Ma quando è stato, esattamente, che ci siamo innamorati dell’autenticità? Una risposta ha provato a darla Andrew Potter sull’ultimo numero di Vestoj Magazine, interamente dedicato al tema dell’autentico nella moda, nel suo saggio “Autenthicity is a con”, prendendo spunto dalla Teoria della classe agiata di Thorstein Veblen, uscito per la prima volta nel 1899, secondo cui all’origine di ogni forma di proprietà c’è il desiderio (o meglio l’invidia) per la ricchezza altrui, che a sua volta, seguendo il principio che Veblen chiama cumulabilità dell’emulazione, scatena il cosiddetto “consumo ostentativo”. Potter teorizza, invece, “l’autenticità ostentativa”: cosa distingue ciò che è autentico da ciò che non lo è? È la domanda che oggi ci facciamo quando compriamo qualcosa, il fondamento ultimo del consumismo responsabile, che va a cercare «la differenza tra ciò che è cool e ciò che è copiato, tra il sincero e lo svenduto, tra il genuino e il fake». L’errore di fondo, dice Potter, è stato pensare per tutto questo tempo alle controculture come a qualcosa fuori dal sistema: non lo erano per nulla, e sono bastati Mtv, internet e soprattutto i social media a dimostrarlo. Se il cool può arrivare all’istante nei più remoti angoli del globo, privandoci così dell’etichetta sociale che tanto faticosamente abbiamo cercato per attaccarcela al petto, non ci rimane che l’autentico, ultimo baluardo dell’individualismo da nicchia riflessiva, o classe intellettuale, per chi bada alle nomenclature.

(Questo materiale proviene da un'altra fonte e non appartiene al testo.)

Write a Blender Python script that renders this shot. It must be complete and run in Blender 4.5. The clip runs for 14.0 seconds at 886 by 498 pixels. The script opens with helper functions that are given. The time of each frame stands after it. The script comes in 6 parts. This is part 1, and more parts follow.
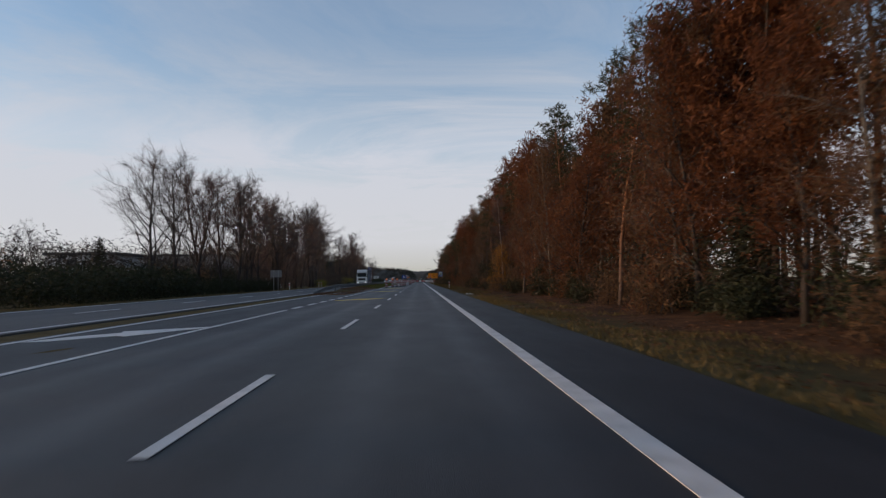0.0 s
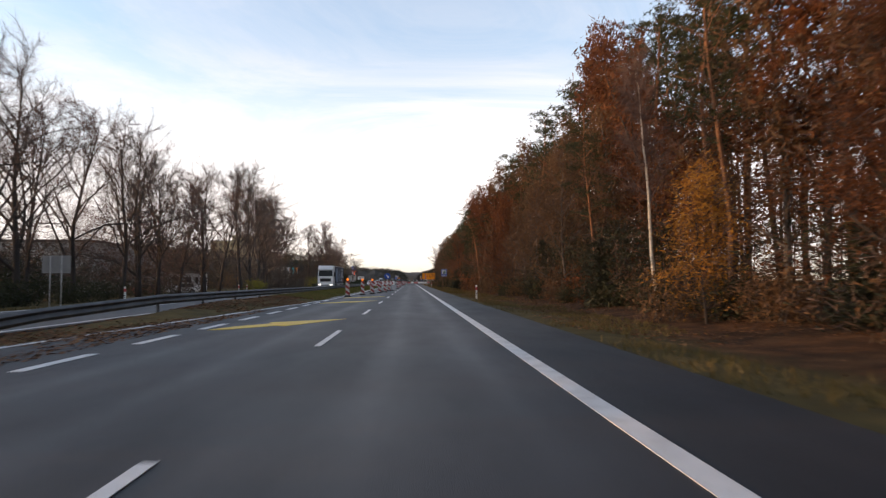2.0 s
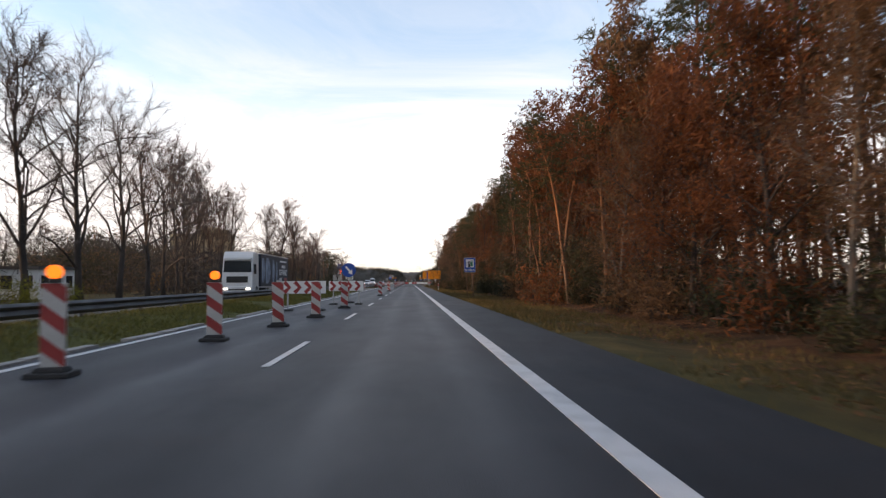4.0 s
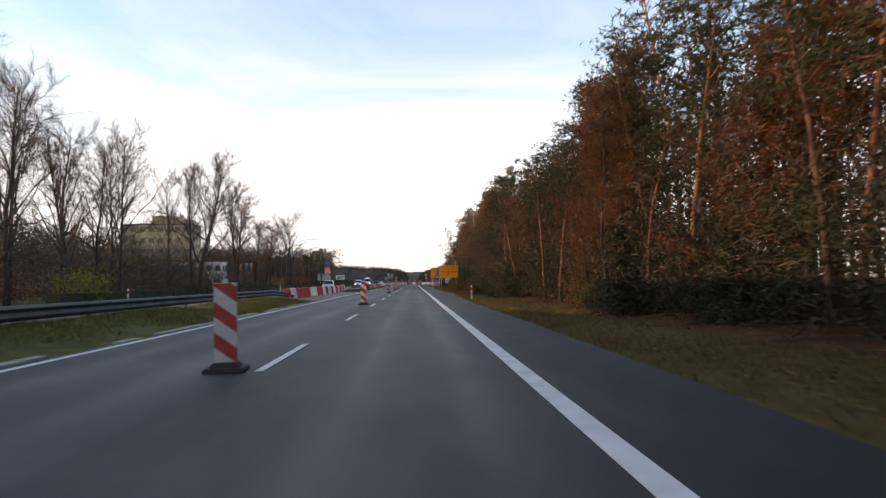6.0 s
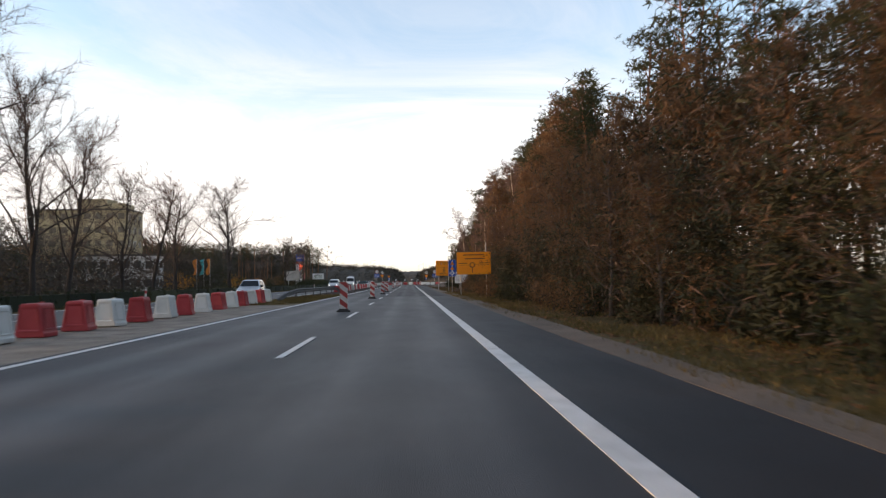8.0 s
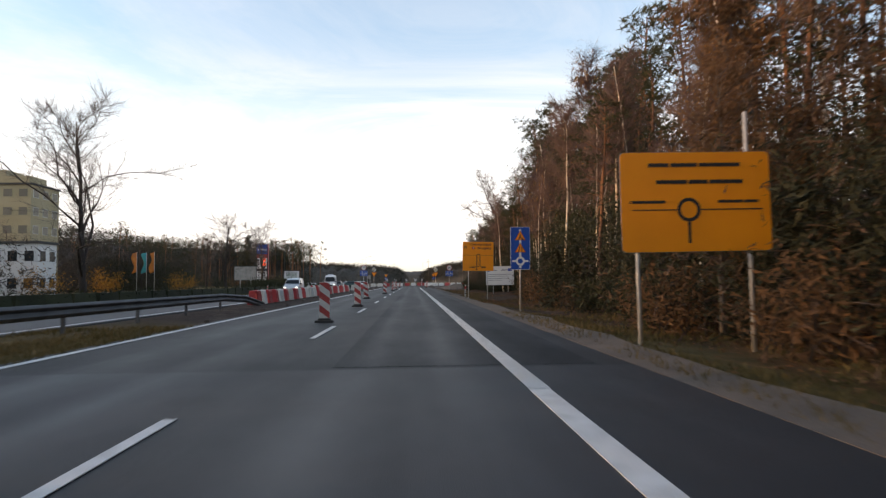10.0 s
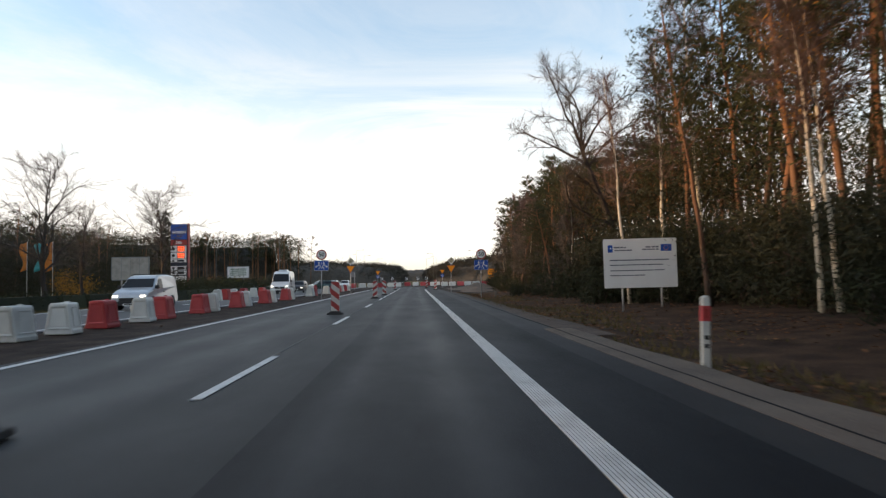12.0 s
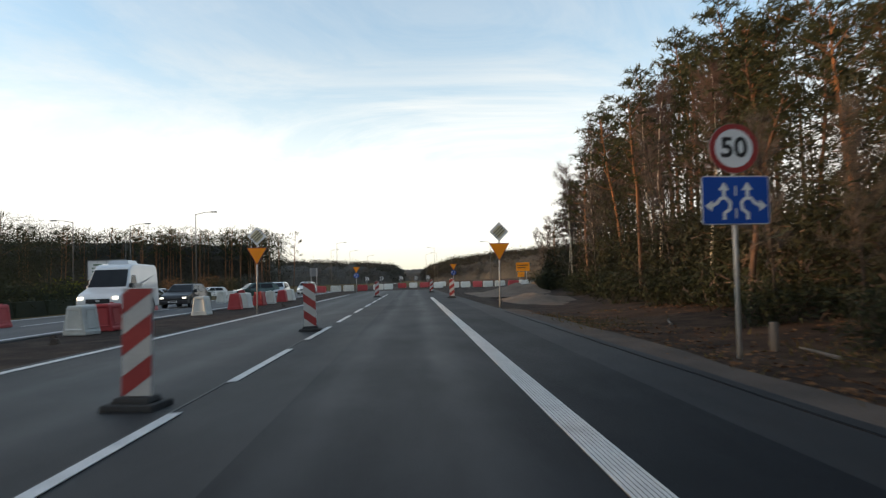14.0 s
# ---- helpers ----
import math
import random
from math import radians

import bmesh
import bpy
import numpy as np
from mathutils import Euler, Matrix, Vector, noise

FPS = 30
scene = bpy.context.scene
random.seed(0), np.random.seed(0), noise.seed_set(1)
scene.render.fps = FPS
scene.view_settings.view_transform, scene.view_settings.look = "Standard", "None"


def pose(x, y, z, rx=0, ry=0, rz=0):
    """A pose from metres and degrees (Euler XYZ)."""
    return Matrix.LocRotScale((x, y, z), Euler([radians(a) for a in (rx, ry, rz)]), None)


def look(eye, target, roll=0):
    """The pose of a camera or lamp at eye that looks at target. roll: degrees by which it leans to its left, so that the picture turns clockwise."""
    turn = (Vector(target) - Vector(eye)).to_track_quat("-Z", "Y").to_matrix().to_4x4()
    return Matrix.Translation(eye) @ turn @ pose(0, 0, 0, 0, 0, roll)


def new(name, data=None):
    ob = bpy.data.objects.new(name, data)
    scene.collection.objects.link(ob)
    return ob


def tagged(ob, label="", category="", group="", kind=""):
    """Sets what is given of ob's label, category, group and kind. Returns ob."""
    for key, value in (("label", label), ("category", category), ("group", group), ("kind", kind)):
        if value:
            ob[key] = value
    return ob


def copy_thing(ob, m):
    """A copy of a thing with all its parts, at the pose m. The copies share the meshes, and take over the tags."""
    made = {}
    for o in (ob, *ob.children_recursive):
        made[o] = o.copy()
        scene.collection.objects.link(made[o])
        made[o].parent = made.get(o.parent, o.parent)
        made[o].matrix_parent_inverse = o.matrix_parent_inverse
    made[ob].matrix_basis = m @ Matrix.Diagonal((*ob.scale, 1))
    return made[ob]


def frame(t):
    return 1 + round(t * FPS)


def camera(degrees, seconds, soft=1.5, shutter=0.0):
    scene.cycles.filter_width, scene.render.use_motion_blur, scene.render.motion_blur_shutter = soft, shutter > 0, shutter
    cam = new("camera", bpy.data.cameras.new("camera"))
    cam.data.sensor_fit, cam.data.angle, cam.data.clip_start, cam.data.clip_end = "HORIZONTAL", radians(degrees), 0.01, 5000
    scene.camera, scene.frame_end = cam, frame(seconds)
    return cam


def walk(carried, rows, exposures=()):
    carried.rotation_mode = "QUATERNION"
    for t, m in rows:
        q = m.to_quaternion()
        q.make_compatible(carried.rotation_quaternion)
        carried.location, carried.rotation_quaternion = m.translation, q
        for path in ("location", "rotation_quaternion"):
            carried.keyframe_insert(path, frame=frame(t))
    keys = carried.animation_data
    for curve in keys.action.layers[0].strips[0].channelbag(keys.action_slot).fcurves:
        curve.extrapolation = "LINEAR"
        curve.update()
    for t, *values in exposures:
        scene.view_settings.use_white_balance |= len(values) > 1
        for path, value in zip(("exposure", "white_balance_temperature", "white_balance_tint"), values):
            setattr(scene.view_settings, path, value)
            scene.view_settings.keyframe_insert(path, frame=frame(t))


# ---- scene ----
cam = camera(68.8, 14.0, soft=1.3, shutter=0.18)
# seconds, x, y, z, pitch, roll, yaw
PATH = [
    (0, 0.101, 0.00, 1.25, 2.71, 0.5, -2.08),
    (0.5, -0.052, 13.00, 1.25, 2.79, 0.4, -1.92),
    (1, -0.175, 26.10, 1.25, 2.87, 0.2, -1.96),
    (1.5, -0.177, 39.20, 1.25, 2.86, 0.3, -2.57),
    (2, -0.076, 52.10, 1.25, 2.84, 0.2, -2.81),
    (2.5, -0.043, 64.90, 1.25, 2.84, 0.1, -2.96),
    (3, 0.076, 77.70, 1.25, 2.87, 0.1, -3.06),
    (5.5, 0.298, 139.60, 1.25, 2.84, 0.7, -2.64),
    (6, 0.302, 151.40, 1.25, 2.85, 0.6, -2.63),
    (6.5, 0.272, 163.10, 1.25, 2.73, 0.4, -2.72),
    (7, 0.287, 174.70, 1.25, 2.85, 0.5, -2.78),
    (7.5, 0.323, 186.30, 1.25, 2.91, 0.8, -2.84),
    (8, 0.303, 197.80, 1.25, 2.81, 0.8, -2.94),
    (10.5, 0.415, 253.70, 1.25, 2.87, 0.7, -2.59),
    (11, 0.502, 264.80, 1.25, 2.88, 0.9, -2.55),
    (11.5, 0.521, 275.60, 1.25, 2.84, 0.9, -2.45),
    (12, 0.511, 286.10, 1.25, 2.73, 1.1, -2.46),
    (12.5, 0.515, 296.40, 1.25, 2.82, 1.2, -2.56),
    (13, 0.524, 306.60, 1.25, 2.74, 1.4, -2.57),
    (13.5, 0.519, 316.50, 1.25, 2.73, 1.5, -2.62),
    (14, 0.504, 326.30, 1.25, 2.69, 1.8, -2.69),
]
EXPOSURES = [(0.0, -0.6, 6100, 14), (0.25, -0.05, 6500, 16), (0.5, 0.4, 7000, 18), (0.8, 0.44, 7000, 18), (3.0, 0.47, 7000, 18), (5.5, 0.58, 6900, 17), (8.0, 0.5, 7000, 15), (11.5, 0.45, 7000, 13), (12.5, 0.35, 6900, 10), (14.0, 0.25, 6900, 8)]
walk(cam, [(t, pose(x, y, z, 90 + p, r, w)) for t, x, y, z, p, r, w in PATH], EXPOSURES)

# ---- light and sky ----
SUN_ELEVATION, SUN_AZIMUTH = radians(6.5), radians(-92)   # azimuth from +y towards +x
world = bpy.data.worlds.new("sky")
scene.world = world
world.use_nodes = True
wn, wl = world.node_tree.nodes, world.node_tree.links
wn.clear()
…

Peccato che da Birkenstock se ne infischino, anzi se possibile ne siano anche un po’ infastiditi. Lo spiegava Reicher al New Yorker nel sopracitato articolo, che questa cosa di impazzire tutti per un determinato modello in un determinato periodo – prendi le Arizona bianche, perfette per le foto dall’alto su Instagram – a loro non è piaciuta per nulla, quasi quasi andava in tilt la produzione, mica ci si comporta così. «Generalmente non prestiamo molta attenzione a qual è l’ultima tendenza nella moda. A essere onesti, sarebbe meglio non essere poi così tanto di moda, ora come ora», ha detto. Come a dire, ne abbiamo di strada da fare, meno male che le scarpe sono comode.